Today, and as a result of this work, we’re releasing the first of two draft guidances aimed at supporting the development of novel, inhaled nicotine replacement therapies that could be submitted to the FDA for approval as new drugs, similar to current over-the-counter pharmaceutical NRT products. The guidance, “Nonclinical Testing of Orally Inhaled Nicotine-Containing Drug Products,” focuses on data recommended to evaluate potential toxicities associated with orally inhaled nicotine-containing drug products. This includes products such as electronic nicotine delivery systems like e-cigarettes that are intended for smoking cessation and other long-term uses that would make them subject to regulation as drugs.
This is draft guidance. We’re interested in public comment. We want to strike the right balance between enabling a viable, efficient path for these products to be regulated as drugs – where we have substantial tools to evaluate their safety and efficacy for their intended use as smoking cessation products. At the same time, we want to make sure we’re asking sufficient questions about the long-term health effects of these inhaled products, especially their effect on the lungs, to ensure that they are safe for their intended use. This information will help FDA advance this new guidance.
This draft guidance, when finalized, is aimed at providing sponsors with recommendations on the nonclinical information appropriate to support development and approval of orally inhaled nicotine-containing drug products. It recognizes that a great deal of toxicity information is available for nicotine. But such information may not be available for other compounds contained in e-liquids and delivered by these products. These include the flavorings and heat-generated chemicals. These products can be used for six months or more over the course of a lifetime. So, it’s important to understand the risks to humans from these exposures, including developmental and reproductive toxicity and carcinogenicity.
We anticipate releasing the second draft guidance this fall. This second guidance will help lay out a framework for new potential clinically relevant outcomes for smoking cessation products, such as reducing the chance of a smoker going back to using cigarettes long term and showing a positive impact on certain measures of cardiovascular health.
That future guidance also is expected to address potential alternative treatment regimens like pre-treatment before quit day, quitting by gradual reduction (reduce-to-quit), or using two NRT drug products together.
These guidances are one part of larger policy efforts to address the public health crisis of tobacco usage in this country. Given some of these products are relatively new technologies, or innovations that haven’t yet been through the product development and evaluation process, we’ll be seeking input on these draft guidances and welcome feedback on whether we’ve struck the right balance between innovation and safety; and set the right framework to encourage companies to use the new drug pathway to bring novel NRT products to market, with our public health mission leading the charge.
This work is aimed at creating a more flexible framework that enables the development of safe and effective product innovations that have the potential to be helpful in assisting smokers quit combustible cigarettes and improve their health.

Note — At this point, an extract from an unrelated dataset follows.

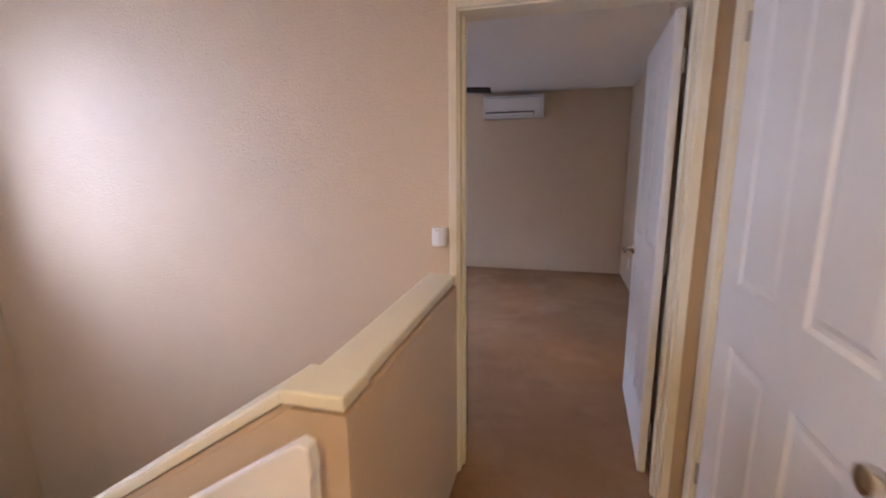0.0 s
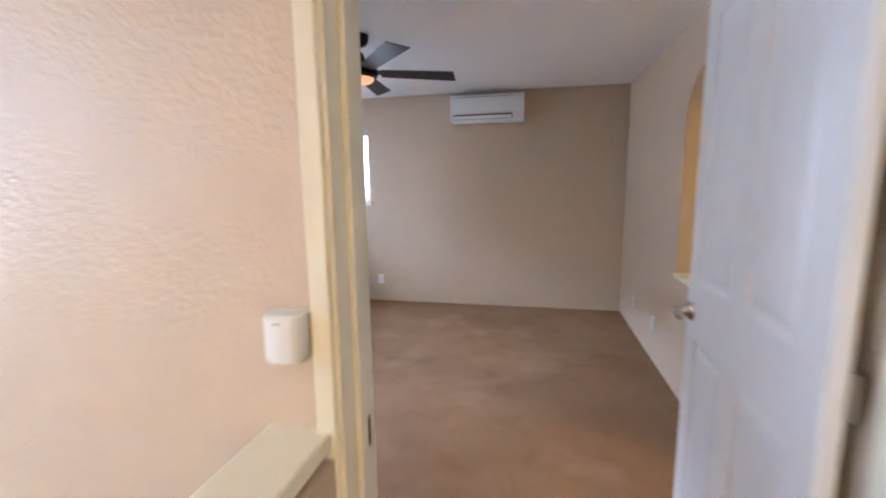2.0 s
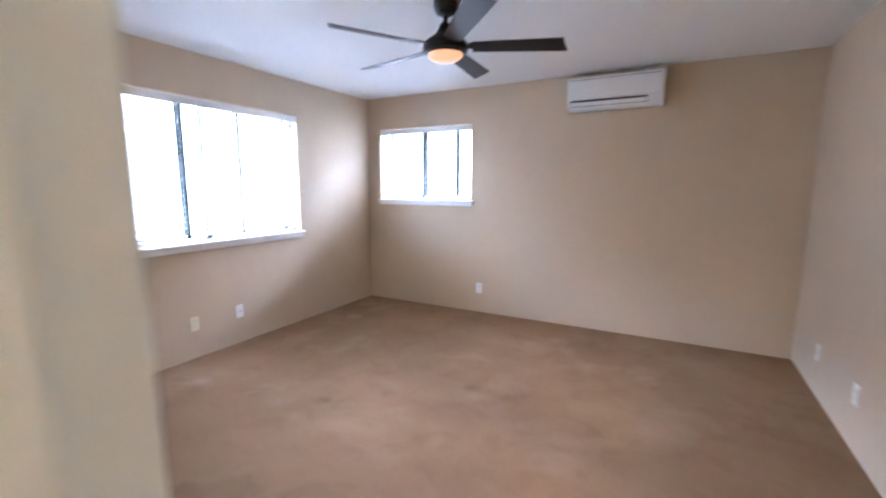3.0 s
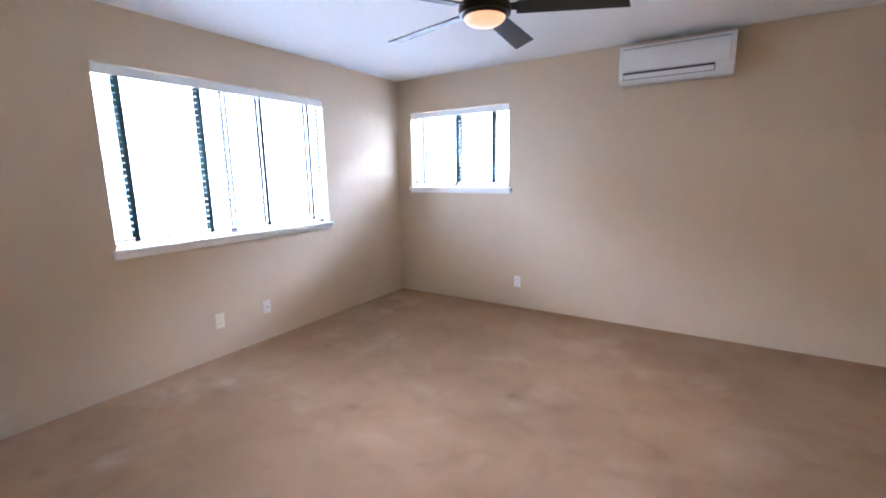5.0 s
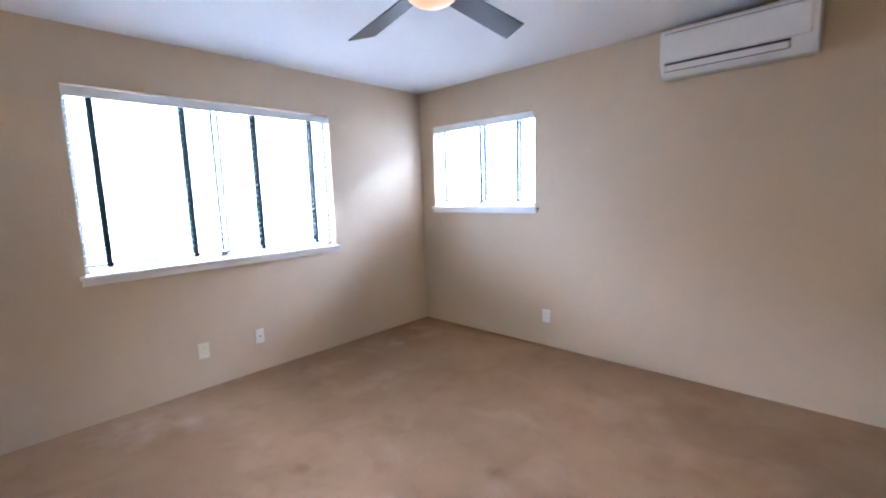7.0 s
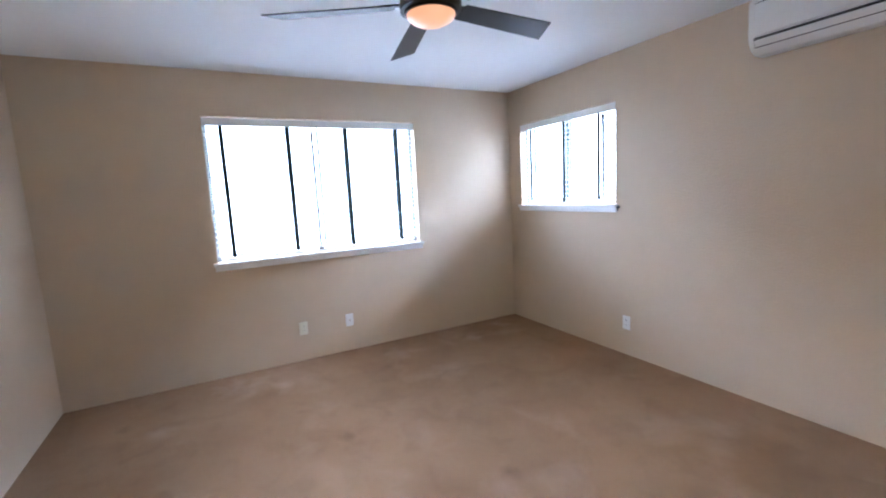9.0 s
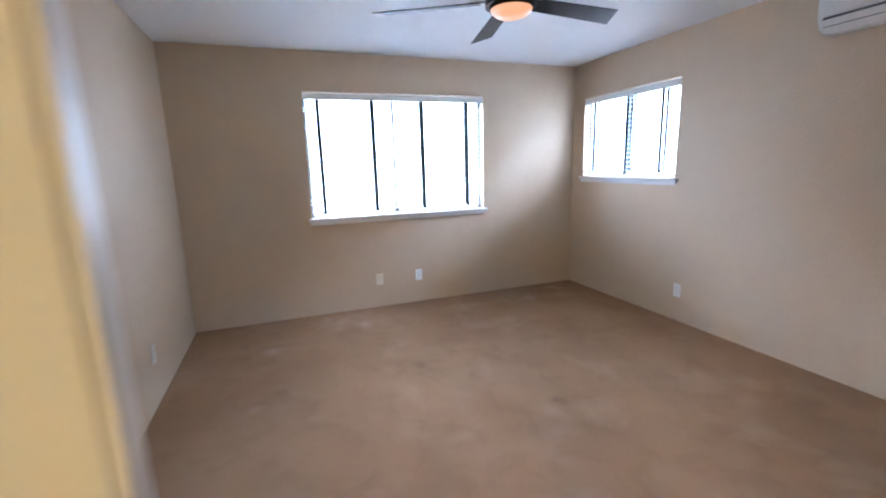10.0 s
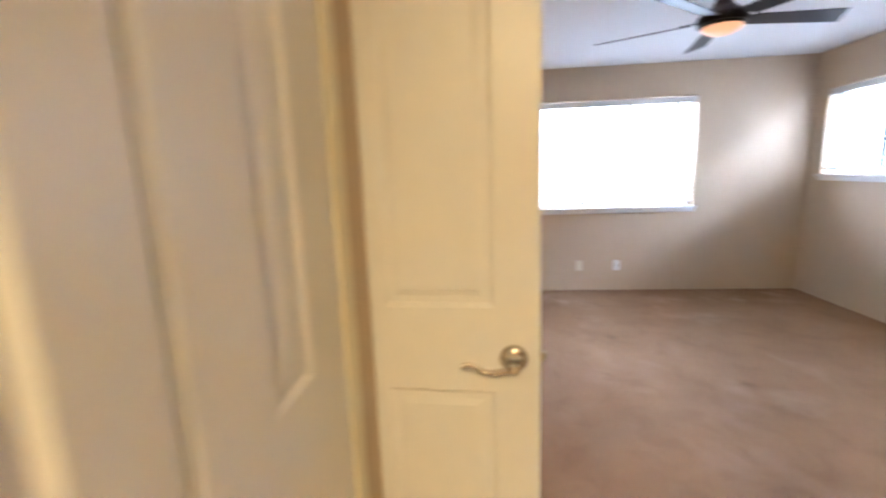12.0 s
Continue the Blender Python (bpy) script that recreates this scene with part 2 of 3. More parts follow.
wall("wall_bath_east", "y", YS_ROOM, YN, 3.45, 3.6, 0, CEIL, [], "tan painted bathroom wall")
wall("wall_bath_north", "x", XE + 0.12, 3.45, 4.75, 4.87, 0, CEIL, [], "tan painted bathroom wall behind the pass-through")

bm = bmesh.new()
box(bm, XW - 0.15, 3.6, -1.75, 6.0, CEIL, CEIL + 0.15)
structure("ceiling", bm, M_CEIL, "white textured ceiling with a soft daylight sheen", "ceiling")
bm = bmesh.new()
box(bm, XW, XE, YS_ROOM, YN, -0.2, 0)
box(bm, -0.2, 0.80, -1.6, YS_ROOM, -0.2, 0)
structure("floor", bm, M_CARPET, "worn tan wall-to-wall carpet with pale scuffs and stains", "carpet")
bm = bmesh.new()
box(bm, XE, 3.45, YS_ROOM, YN, -0.2, -0.004)
structure("floor_bath", bm, M_TILE, "beige tiled bathroom floor", "floor")
bm = bmesh.new()
box(bm, XW, 0.8, -1.6, YS_HALL, LOW - 0.15, LOW)
structure("floor_lower", bm, M_CARPET, "tan carpeted floor at the foot of the stairs", "floor")
bm = bmesh.new()
box(bm, -600, 600, -600, 600, LOW - 0.5, LOW - 0.16)
structure("ground", bm, M_GROUND, "dry grassy ground around the house", "ground")


def backdrop(name, m, w, h):
    """A plain glowing sheet of pale sky beyond the windows."""
    bm = bmesh.new()
    box(bm, -w / 2, w / 2, 0, 0.05, -h / 2, h / 2)
    ob = structure(name, bm, M_SKY, "overcast pale sky beyond the window", "sky")
    ob.matrix_world = m


backdrop("backdrop_west", pose(-12, 2, 2.5, 0, 0, 90), 50, 13)
backdrop("backdrop_north", pose(2, 15, 2.5, 0, 0, 0), 27.5, 13)


# ---- stairs and half walls ----
def stairs():
    st = thing("staircase", pose(0, 0, 0), "tan carpeted stairs descending between half walls", "stairs", "", "structure")
    for i in range(8):
        bm = bmesh.new()
        soft_box(bm, -0.2 - 0.28 * (i + 1), -0.2 - 0.28 * i + 0.02, -0.62, 0.50, -0.18 * (i + 1) - 0.2, -0.18 * (i + 1), 0.012)
        part("step", bm, M_CARPET, st)
    bm = bmesh.new()
    box(bm, XW, -2.44, -0.62, YS_HALL, -1.82, -1.62)
    part("landing", bm, M_CARPET, st)
    for i in range(7):
        bm = bmesh.new()
        soft_box(bm, -2.44 + 0.28 * i - 0.02, -2.44 + 0.28 * (i + 1), 0.62, YS_HALL, -1.8 - 0.18 * i - 0.2, -1.8 - 0.18 * i, 0.012)
        part("step", bm, M_CARPET, st)


stairs()

SLOPE = 0.67
HW_X0, HW_X1, HW_Y = -0.320, -0.194, 0.497     # half wall along the hall
CAP = 1.002
bm = bmesh.new()
box(bm, HW_X0, HW_X1, HW_Y + 0.104, YS_HALL, LOW, CAP - 0.050)
structure("wall_half_hall", bm, M_WALL, "tan painted half wall beside the stairwell", "half wall")
bm = bmesh.new()
run = 2.3
prism(bm, [(HW_X1, LOW), (HW_X1, CAP - 0.050), (HW_X0 - 0.014, CAP - 0.050), (HW_X0 - 0.014 - run, CAP - 0.050 - run * SLOPE), (HW_X0 - 0.014 - run, LOW)], 0.104, Matrix(((1, 0, 0, 0), (0, 0, 1, HW_Y), (0, 1, 0, 0), (0, 0, 0, 1))))
structure("wall_half_stair", bm, M_WALL, "tan painted half wall sloping down with the stairs", "half wall")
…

The FDA, an agency within the U.S. Department of Health and Human Services, protects the public health by assuring the safety, effectiveness, and security of human and veterinary drugs, vaccines and other biological products for human use, and medical devices. The agency also is responsible for the safety and security of our nation’s food supply, cosmetics, dietary supplements, products that give off electronic radiation, and for regulating tobacco products.